◆ **EXERCISE REQUIREMENTS**: In the material below, please retype the lines from the very first through the one with "tiers = (0.700, 0.748, 0.806, 0.862, 0.915, 0.968, 1.012, 1.060)", exactly and without pictures.

◆ **STORED DATA**:

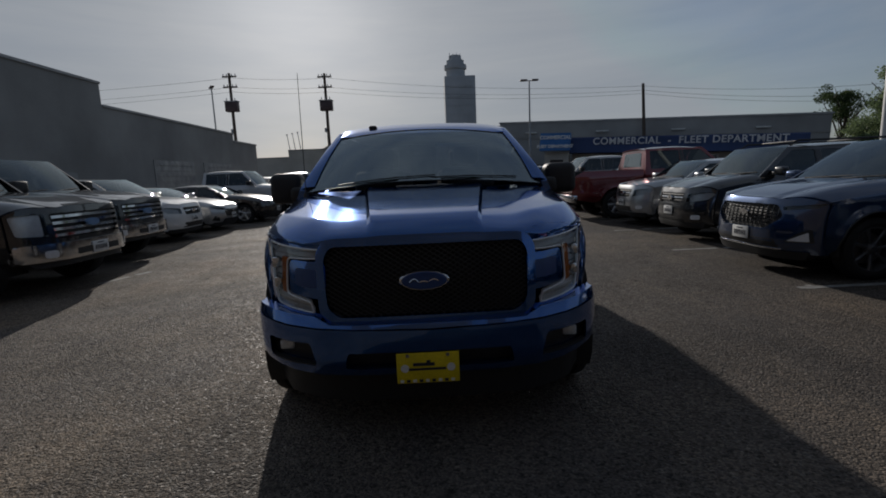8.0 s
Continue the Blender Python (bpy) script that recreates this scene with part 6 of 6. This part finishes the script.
def truck_front(truck):
    # lamps: a bracket-shaped clear lens round a blue bar, with an amber upright
    lens = [(0.884, 1.048), (0.512, 1.030), (0.545, 0.990), (0.722, 0.985), (0.732, 0.800), (0.585, 0.774), (0.570, 0.723), (0.815, 0.735)]
    lens = rounded(lens, [0.01, 0.004, 0.01, 0.03, 0.03, 0.01, 0.004, 0.02])
    tiers = (0.700, 0.748, 0.806, 0.862, 0.915, 0.968, 1.012, 1.060)

    def stepped(y, z):
        k = max(i for i, v in enumerate(tiers) if v <= max(z, 0.7001))
        f = (z - tiers[k]) / (tiers[min(k + 1, 7)] - tiers[k])
        return nose_x(y, z) - 0.020 - 0.024 * f - 0.006 * math.sin(y * 90) * (k in (2, 3, 4))

    front_sheet(truck, "headlamp_housing", lens, stepped, 0, M_REFLECTOR, 0.014, 0.012, True, "silver headlamp reflector")
    for s in (-1, 1):
        for n, y, z, r in (("high_beam", 0.805, 0.938, 0.038), ("low_beam", 0.795, 0.835, 0.034)):
            x = nose_x(y, z)
            bowl = bmesh.new()
            box(bowl, x - 0.040, x - 0.016, s * y - r, s * y + r, z - 0.030, z + 0.030, 0.012, 2)
            part(n, bowl, M_CHROME, truck)
        for z in (0.806, 0.884, 0.968):
            bar = tube(bmesh.new(), [(nose_x(y, z) - 0.016, s * y, z) for y in np.linspace(0.768, 0.800 + 0.16 * (z - 0.73), 6)], 0.005, 6)
            part("divider", bar, M_CHROME, truck)
        ribs = bmesh.new()
        for k in range(9):
            y = 0.60 + 0.023 * k
            box(ribs, nose_x(y, 0.755) - 0.045, nose_x(y, 0.755) - 0.022, s * y - 0.009, s * y + 0.009, 0.750, 0.768, 0.003, 1)
        part("lamp_elements", ribs, M_WHITE, truck)
        rim_line = [(nose_x(y, z) + 0.004, s * y, z) for y, z in dense([(y * 0.995, z) for y, z in lens], 0.03)]
        part("lamp_rim", tube(bmesh.new(), rim_line + rim_line[:1], 0.0055, 6, False), M_SATIN, truck, "thin silver lamp rim")
    front_sheet(truck, "amber_marker", rounded([(0.724, 0.800), (0.768, 0.800), (0.764, 0.985), (0.718, 0.985)], 0.008), nose_x, 0.001, M_AMBER, 0.03, 0.03, True, "amber side marker lens")
    front_sheet(truck, "headlamp_lens", lens, nose_x, 0.008, M_LENS, 0.04, 0.03, True, "clear headlamp lens")
    front_sheet(truck, "lamp_surround", [(0.895, 1.062), (0.49, 1.045), (0.49, 1.030), (0.500, 1.030), (0.884, 1.048)], nose_x, 0.004, M_BLUE, 0.04, 0.04, True)
    corner = [(0.888, 1.046), (0.819, 0.731), (0.533, 0.717), (0.525, 0.700), (0.905, 0.700), (0.912, 0.85), (0.908, 1.046)]
    front_sheet(truck, "lamp_corner", corner, nose_x, 0.004, M_BLUE, 0.03, 0.03, True)
    # bright rims of the lamp
    for s in (-1, 1):
        for n, pts in (("upper_light_bar", [(0.875, 1.036), (0.70, 1.026), (0.52, 1.018)]), ("lower_light_bar", [(0.81, 0.747), (0.68, 0.742), (0.585, 0.738)])):
            bm = bmesh.new()
            rows = []
            for y, z in dense(pts + pts[::-1], 0.05)[: len(dense(pts + pts[::-1], 0.05)) // 2 + 1]:
                x = nose_x(y, z)
                rows.append([bm.verts.new((x + dx, s * y, z + dz)) for dx, dz in ((-0.004, -0.026), (-0.006, -0.022), (-0.028, 0.004), (-0.045, 0.0))])
            for p, q in zip(rows, rows[1:]):
                for i in range(3):
                    bm.faces.new((p[i], p[i + 1], q[i + 1], q[i]))
            part(n, bm, M_SATIN, truck, "bright silver lamp rim")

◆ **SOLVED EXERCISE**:
8.0 s
Continue the Blender Python (bpy) script that recreates this scene with part 6 of 6. This part finishes the script.
def truck_front(truck):
    # lamps: a bracket-shaped clear lens round a blue bar, with an amber upright
    lens = [(0.884, 1.048), (0.512, 1.030), (0.545, 0.990), (0.722, 0.985), (0.732, 0.800), (0.585, 0.774), (0.570, 0.723), (0.815, 0.735)]
    lens = rounded(lens, [0.01, 0.004, 0.01, 0.03, 0.03, 0.01, 0.004, 0.02])
    tiers = (0.700, 0.748, 0.806, 0.862, 0.915, 0.968, 1.012, 1.060)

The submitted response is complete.